How to Successfully be a Project Manager

There is a vast amount of information and knowledge we gain throughout our college journey – but one topic that seems to slip between the cracks is the idea of project management. This entails being able to organize, plan, and manage in order to complete major or minor projects, whether that be a unique process, new business model, or physical product. No matter what field you’re in, you’ll end up collaborating or working with a diverse team with different skill sets, perspectives, and methodologies. For some, working on a team starts with their senior design, portfolio, or another academic project, while for others it begins at their first job or internship in the corporate, education, non-profit, or engineering world. Here are some tips and tricks for getting into the mentality of leading a successful team or even being a strong contributor to one.

Goal Setting

The best way to jump start any project is to set your objective, just like you would on a resume, to give yourself a sense of motivation to reach that goal. This can be reaffirmed with setting up your personal project times on a calendar on Outlook, on your phone, or Google calendar, so it is easily accessible to you and your teammates, or using Trello to share your task list with others. If you’re using a task list method, then you can easily mark down which tasks are high priority and should be completed first. By the way, despite popular belief it is actually easier to do the “hardest” or most “time consuming” tasks first so you can accomplish a bulk of the work first. Everything down the line will feel easier to work on and finish.

Another reason to continue to set goals throughout your working process, whether it is personal or for the team, is to be able to create checkpoints. These checkpoints allow you to break down the project into smaller manageable chunks or components which are easier to handle. You will be able to track your progress and feel less overwhelmed by all of the things you’ll have to work on. Each of your smaller tasks should be completed typically within a span of 2 weeks – but it can be take up to a months time depending on the nature of it.

Transparency

ChecklistTo ensure that everyone is completing their jobs on time or by a set deadline, it is important to foster communication, focus, and transparency.
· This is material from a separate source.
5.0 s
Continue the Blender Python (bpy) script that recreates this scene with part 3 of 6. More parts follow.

This idea was adopted from the Scrum principles founded by Hirotaka Takeuchi and Ikujiro Nonaka to create an adaptable framework to emphasize commitment to desire for an idea to successfully come to life. If each individual in a team is transparent, then they are able to showcase their contribution and their progress, holding them accountable for their given role. One of the ways to have open communication among members is to regularly check-in with one another either through in-person meetings or virtual meetings through platforms such as Skype or Google Hangouts. Progress can also be jotted down through notes on Google Docs or other applications, such as Dropbox Paper, to to act as a retrospective and make sure that there were no unassigned or misassigned duties.
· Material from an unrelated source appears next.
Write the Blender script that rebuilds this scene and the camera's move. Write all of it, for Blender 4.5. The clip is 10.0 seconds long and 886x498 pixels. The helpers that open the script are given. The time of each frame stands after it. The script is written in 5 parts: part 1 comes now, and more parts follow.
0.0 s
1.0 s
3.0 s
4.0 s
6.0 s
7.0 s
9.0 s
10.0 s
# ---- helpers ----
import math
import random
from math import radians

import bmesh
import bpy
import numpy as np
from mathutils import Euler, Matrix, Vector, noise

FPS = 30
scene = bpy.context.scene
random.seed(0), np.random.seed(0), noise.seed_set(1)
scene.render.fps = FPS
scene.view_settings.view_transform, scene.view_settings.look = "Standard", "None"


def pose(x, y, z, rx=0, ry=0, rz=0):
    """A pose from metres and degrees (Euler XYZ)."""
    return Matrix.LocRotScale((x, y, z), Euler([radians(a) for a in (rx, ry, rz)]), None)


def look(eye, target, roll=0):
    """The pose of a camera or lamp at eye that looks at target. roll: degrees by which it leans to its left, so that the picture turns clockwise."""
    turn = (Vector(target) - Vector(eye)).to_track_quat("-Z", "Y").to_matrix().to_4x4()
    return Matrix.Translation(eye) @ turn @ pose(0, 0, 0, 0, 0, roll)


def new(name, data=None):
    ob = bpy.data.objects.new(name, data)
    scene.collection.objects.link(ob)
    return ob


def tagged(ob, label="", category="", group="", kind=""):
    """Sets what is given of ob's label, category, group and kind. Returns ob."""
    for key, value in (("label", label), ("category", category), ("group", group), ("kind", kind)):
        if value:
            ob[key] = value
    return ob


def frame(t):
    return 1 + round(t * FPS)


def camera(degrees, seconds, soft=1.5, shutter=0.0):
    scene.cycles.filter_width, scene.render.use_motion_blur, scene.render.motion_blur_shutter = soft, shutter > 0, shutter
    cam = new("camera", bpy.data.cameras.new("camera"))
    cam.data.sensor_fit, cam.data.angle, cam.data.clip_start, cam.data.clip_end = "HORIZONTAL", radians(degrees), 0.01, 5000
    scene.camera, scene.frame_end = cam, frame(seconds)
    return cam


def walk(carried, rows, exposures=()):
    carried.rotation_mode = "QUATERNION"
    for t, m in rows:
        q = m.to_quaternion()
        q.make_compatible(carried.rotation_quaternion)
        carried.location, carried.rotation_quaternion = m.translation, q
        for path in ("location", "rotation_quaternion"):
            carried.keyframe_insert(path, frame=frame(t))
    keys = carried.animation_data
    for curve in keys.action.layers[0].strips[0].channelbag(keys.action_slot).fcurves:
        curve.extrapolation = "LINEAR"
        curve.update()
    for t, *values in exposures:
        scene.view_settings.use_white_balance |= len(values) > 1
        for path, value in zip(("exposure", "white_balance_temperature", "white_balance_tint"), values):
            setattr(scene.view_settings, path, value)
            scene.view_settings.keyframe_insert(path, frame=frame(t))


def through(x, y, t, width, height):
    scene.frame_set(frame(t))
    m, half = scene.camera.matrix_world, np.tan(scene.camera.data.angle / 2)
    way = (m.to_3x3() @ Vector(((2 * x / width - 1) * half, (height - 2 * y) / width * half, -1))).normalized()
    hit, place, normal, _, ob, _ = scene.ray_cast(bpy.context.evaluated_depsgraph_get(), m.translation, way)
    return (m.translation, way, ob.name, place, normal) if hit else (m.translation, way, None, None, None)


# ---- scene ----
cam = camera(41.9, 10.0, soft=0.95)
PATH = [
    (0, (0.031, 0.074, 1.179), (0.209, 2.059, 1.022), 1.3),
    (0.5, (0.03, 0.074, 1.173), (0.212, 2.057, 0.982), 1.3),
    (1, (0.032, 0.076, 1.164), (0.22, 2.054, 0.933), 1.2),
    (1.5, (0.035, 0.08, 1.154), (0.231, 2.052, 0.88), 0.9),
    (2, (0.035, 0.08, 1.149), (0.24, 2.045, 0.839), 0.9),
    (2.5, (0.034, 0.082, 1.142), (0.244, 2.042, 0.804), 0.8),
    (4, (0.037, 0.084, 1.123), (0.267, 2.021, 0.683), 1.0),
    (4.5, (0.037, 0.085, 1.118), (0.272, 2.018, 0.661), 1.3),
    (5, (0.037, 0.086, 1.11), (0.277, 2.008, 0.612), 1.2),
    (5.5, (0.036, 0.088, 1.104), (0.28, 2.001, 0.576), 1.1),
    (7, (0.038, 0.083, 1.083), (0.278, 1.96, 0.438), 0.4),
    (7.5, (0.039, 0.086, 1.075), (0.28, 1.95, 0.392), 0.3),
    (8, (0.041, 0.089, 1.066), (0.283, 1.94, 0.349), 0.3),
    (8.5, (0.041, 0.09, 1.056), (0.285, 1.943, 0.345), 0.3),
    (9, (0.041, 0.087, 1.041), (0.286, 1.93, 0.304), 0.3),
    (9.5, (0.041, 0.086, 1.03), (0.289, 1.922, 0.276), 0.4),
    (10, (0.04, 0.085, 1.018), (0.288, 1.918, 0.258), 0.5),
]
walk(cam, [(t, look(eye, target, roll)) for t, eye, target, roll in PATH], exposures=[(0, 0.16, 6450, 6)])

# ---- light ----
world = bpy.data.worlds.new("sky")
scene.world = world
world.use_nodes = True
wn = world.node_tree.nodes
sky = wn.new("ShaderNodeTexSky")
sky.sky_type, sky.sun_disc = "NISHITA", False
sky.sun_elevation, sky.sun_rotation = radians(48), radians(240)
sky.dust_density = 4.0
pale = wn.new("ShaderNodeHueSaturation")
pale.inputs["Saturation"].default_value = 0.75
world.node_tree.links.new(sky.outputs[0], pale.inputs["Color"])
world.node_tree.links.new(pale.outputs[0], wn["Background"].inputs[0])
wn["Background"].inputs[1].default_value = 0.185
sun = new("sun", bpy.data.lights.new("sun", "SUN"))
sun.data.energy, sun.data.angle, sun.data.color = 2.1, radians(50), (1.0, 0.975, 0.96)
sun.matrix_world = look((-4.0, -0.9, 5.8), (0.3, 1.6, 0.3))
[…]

Although it may seem excessive to some to do frequent progress reports or just send a quick message or email that something still needs work these reminders are essential to leading a strong a tight-knit group.

Transferable Skills

By practicing strong project management, you’re able to work on many skills and keep track of them successfully at the same time. These skills can include administrative skills by being able to work with the resources you have available to you and make the most out of it while being able to delegate tasks to yourself or other team members, if necessary. Organizational skills are also a key component in meetings and progress reports, because you have to ensure that any time you spent working on collaborating or problem solving is used effectively in order to accomplish all that needs to be done. A skill that can often be overlooked is that of persuasion. When working on a team there may be a few who are not on board with a certain project and tend to stray away for contributing but if you are able to change their attitude their behaviors and thoughts toward it will transform, ultimately leading them to be more enthusiastic about it.

All of these skills are often referred to as transferable skills which mean that if you are able to successfully help or lead a team in one work environment this would be highly desired and conducive to another job you may apply for in the future!